§ **DATASET SECTION**
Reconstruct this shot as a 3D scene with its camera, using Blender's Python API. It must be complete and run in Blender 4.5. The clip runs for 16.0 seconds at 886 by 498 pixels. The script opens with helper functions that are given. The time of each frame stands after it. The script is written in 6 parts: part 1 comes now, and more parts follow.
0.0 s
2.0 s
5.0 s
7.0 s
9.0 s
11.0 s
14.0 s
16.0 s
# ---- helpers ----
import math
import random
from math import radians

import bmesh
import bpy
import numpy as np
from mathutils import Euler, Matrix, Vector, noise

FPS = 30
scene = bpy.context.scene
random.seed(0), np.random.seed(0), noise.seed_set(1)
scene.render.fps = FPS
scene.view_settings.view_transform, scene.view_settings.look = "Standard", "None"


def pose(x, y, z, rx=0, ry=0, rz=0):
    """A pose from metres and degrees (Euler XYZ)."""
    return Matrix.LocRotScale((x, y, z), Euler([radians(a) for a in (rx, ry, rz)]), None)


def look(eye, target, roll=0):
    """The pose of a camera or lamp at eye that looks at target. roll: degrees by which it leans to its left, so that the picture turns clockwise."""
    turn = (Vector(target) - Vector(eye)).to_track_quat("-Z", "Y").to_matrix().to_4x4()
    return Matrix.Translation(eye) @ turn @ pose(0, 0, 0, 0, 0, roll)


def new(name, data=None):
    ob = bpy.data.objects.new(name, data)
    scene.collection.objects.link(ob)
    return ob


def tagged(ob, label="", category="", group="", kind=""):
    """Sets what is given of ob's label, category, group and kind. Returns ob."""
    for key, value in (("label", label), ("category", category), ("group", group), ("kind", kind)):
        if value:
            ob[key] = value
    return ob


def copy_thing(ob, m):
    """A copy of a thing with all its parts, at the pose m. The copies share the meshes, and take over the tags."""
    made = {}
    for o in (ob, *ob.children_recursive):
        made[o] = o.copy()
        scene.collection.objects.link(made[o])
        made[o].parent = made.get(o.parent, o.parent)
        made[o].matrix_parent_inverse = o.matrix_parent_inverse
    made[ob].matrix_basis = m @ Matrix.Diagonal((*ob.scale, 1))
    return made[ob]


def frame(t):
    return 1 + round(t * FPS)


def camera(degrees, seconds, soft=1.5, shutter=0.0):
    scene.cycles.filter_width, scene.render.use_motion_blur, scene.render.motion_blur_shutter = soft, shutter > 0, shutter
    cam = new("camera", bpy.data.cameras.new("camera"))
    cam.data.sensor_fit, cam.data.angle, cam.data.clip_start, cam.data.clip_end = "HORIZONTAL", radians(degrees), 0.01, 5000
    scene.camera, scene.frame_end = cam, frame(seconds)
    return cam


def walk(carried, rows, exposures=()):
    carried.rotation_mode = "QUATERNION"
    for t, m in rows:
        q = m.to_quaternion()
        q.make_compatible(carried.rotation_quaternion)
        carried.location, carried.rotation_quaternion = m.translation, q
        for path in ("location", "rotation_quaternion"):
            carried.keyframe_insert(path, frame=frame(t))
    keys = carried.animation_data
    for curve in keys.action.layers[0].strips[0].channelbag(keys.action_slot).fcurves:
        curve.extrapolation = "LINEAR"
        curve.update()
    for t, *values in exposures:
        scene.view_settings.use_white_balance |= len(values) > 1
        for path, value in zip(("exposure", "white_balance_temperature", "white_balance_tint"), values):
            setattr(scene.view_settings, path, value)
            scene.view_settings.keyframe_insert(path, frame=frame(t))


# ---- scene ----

§ **TASK BRIEF**
Transcribe the full listing above without leaving anything out.

§ **RESPONSE BELOW**
Reconstruct this shot as a 3D scene with its camera, using Blender's Python API. It must be complete and run in Blender 4.5. The clip runs for 16.0 seconds at 886 by 498 pixels. The script opens with helper functions that are given. The time of each frame stands after it. The script is written in 6 parts: part 1 comes now, and more parts follow.
0.0 s
2.0 s
5.0 s
7.0 s
9.0 s
11.0 s
14.0 s
16.0 s
# ---- helpers ----
import math
import random
from math import radians

import bmesh
import bpy
import numpy as np
from mathutils import Euler, Matrix, Vector, noise

FPS = 30
scene = bpy.context.scene
random.seed(0), np.random.seed(0), noise.seed_set(1)
scene.render.fps = FPS
scene.view_settings.view_transform, scene.view_settings.look = "Standard", "None"


def pose(x, y, z, rx=0, ry=0, rz=0):
    """A pose from metres and degrees (Euler XYZ)."""
    return Matrix.LocRotScale((x, y, z), Euler([radians(a) for a in (rx, ry, rz)]), None)


def look(eye, target, roll=0):
    """The pose of a camera or lamp at eye that looks at target. roll: degrees by which it leans to its left, so that the picture turns clockwise."""
    turn = (Vector(target) - Vector(eye)).to_track_quat("-Z", "Y").to_matrix().to_4x4()
    return Matrix.Translation(eye) @ turn @ pose(0, 0, 0, 0, 0, roll)


def new(name, data=None):
    ob = bpy.data.objects.new(name, data)
    scene.collection.objects.link(ob)
    return ob


def tagged(ob, label="", category="", group="", kind=""):
    """Sets what is given of ob's label, category, group and kind. Returns ob."""
    for key, value in (("label", label), ("category", category), ("group", group), ("kind", kind)):
        if value:
            ob[key] = value
    return ob


def copy_thing(ob, m):
    """A copy of a thing with all its parts, at the pose m. The copies share the meshes, and take over the tags."""
    made = {}
    for o in (ob, *ob.children_recursive):
        made[o] = o.copy()
        scene.collection.objects.link(made[o])
        made[o].parent = made.get(o.parent, o.parent)
        made[o].matrix_parent_inverse = o.matrix_parent_inverse
    made[ob].matrix_basis = m @ Matrix.Diagonal((*ob.scale, 1))
    return made[ob]


def frame(t):
    return 1 + round(t * FPS)


def camera(degrees, seconds, soft=1.5, shutter=0.0):
    scene.cycles.filter_width, scene.render.use_motion_blur, scene.render.motion_blur_shutter = soft, shutter > 0, shutter
    cam = new("camera", bpy.data.cameras.new("camera"))
    cam.data.sensor_fit, cam.data.angle, cam.data.clip_start, cam.data.clip_end = "HORIZONTAL", radians(degrees), 0.01, 5000
    scene.camera, scene.frame_end = cam, frame(seconds)
    return cam


def walk(carried, rows, exposures=()):
    carried.rotation_mode = "QUATERNION"
    for t, m in rows:
        q = m.to_quaternion()
        q.make_compatible(carried.rotation_quaternion)
        carried.location, carried.rotation_quaternion = m.translation, q
        for path in ("location", "rotation_quaternion"):
            carried.keyframe_insert(path, frame=frame(t))
    keys = carried.animation_data
    for curve in keys.action.layers[0].strips[0].channelbag(keys.action_slot).fcurves:
        curve.extrapolation = "LINEAR"
        curve.update()
    for t, *values in exposures:
        scene.view_settings.use_white_balance |= len(values) > 1
        for path, value in zip(("exposure", "white_balance_temperature", "white_balance_tint"), values):
            setattr(scene.view_settings, path, value)
            scene.view_settings.keyframe_insert(path, frame=frame(t))


# ---- scene ----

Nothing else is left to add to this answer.